[Directions for this task]
Would you transcribe the whole listing exactly, minus its pictures?

[Data extract]
◆ ◆ ◆

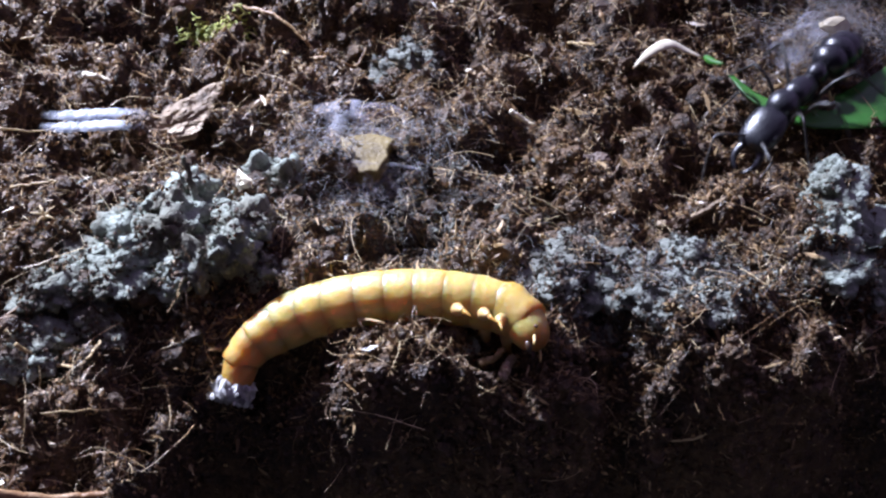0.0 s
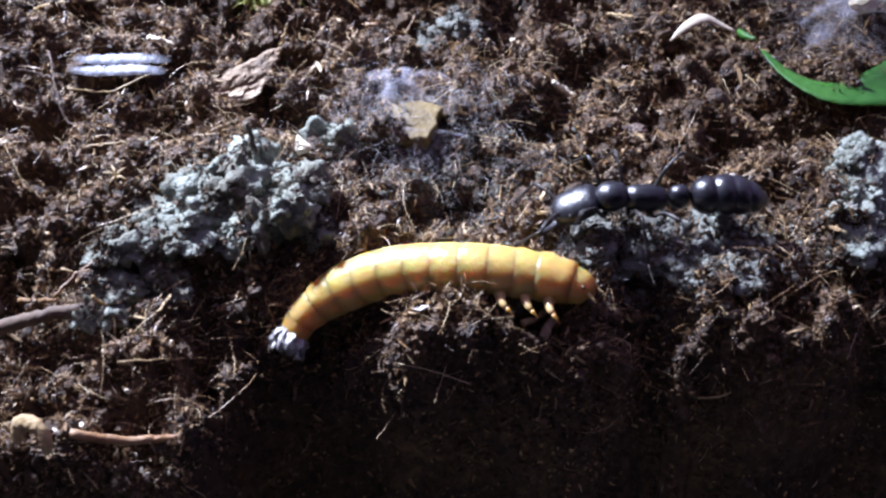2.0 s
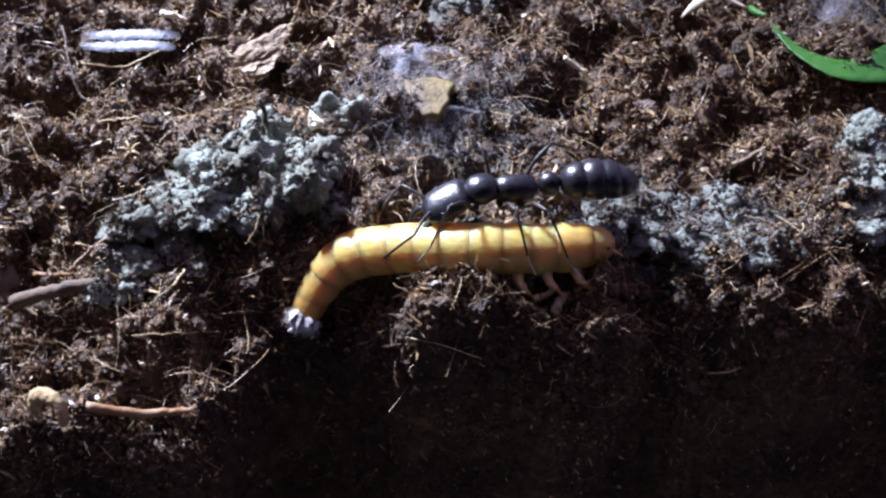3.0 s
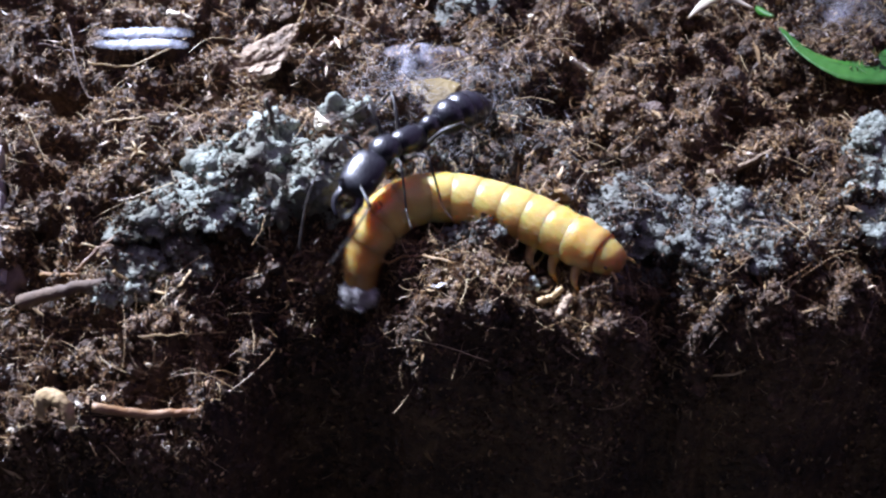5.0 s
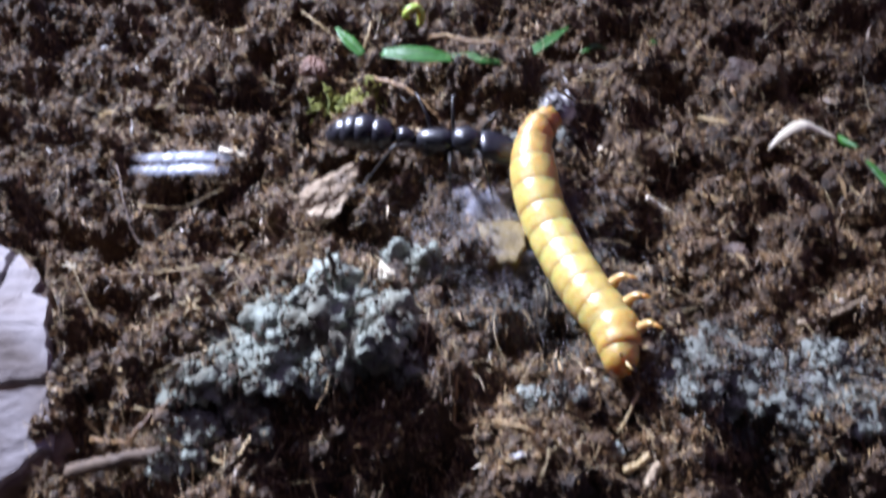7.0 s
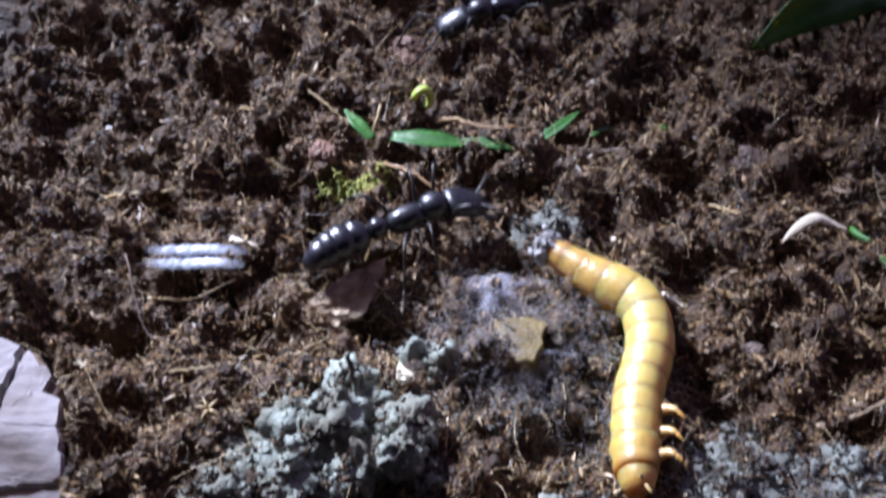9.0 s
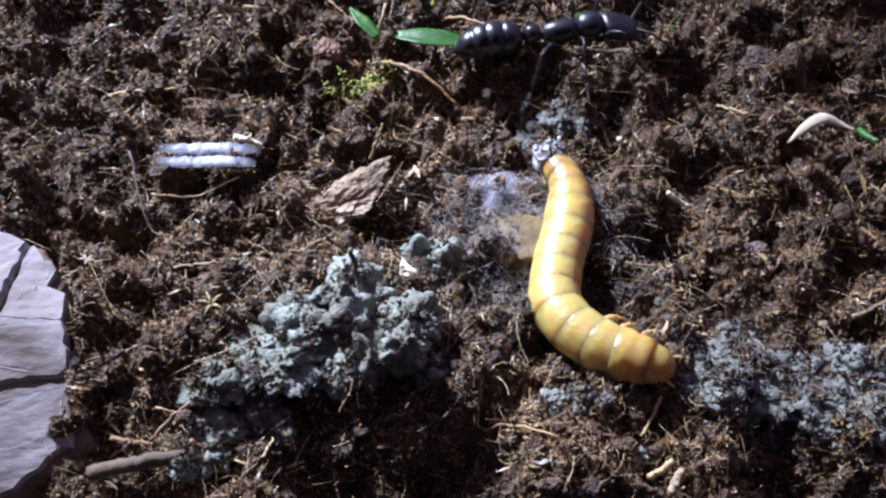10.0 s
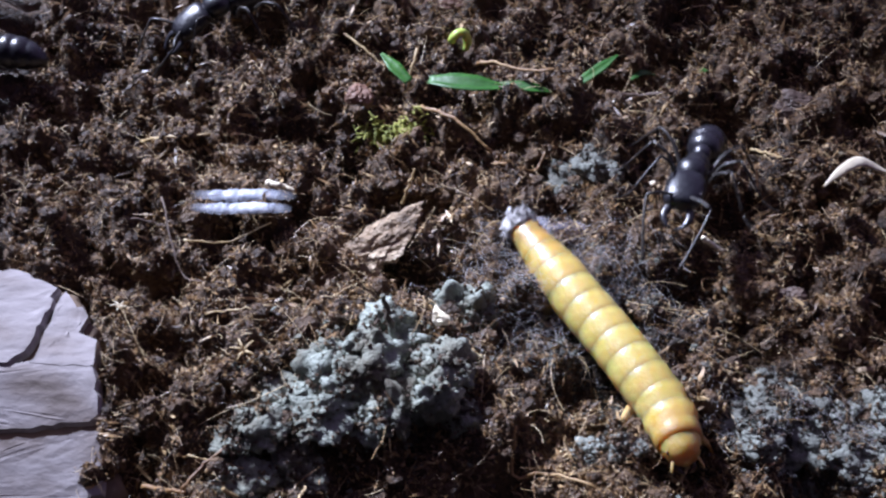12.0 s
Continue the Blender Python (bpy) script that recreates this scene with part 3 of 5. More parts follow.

◆ ◆ ◆

[Response to this exercise]
0.0 s
2.0 s
3.0 s
5.0 s
7.0 s
9.0 s
10.0 s
12.0 s
Continue the Blender Python (bpy) script that recreates this scene with part 3 of 5. More parts follow.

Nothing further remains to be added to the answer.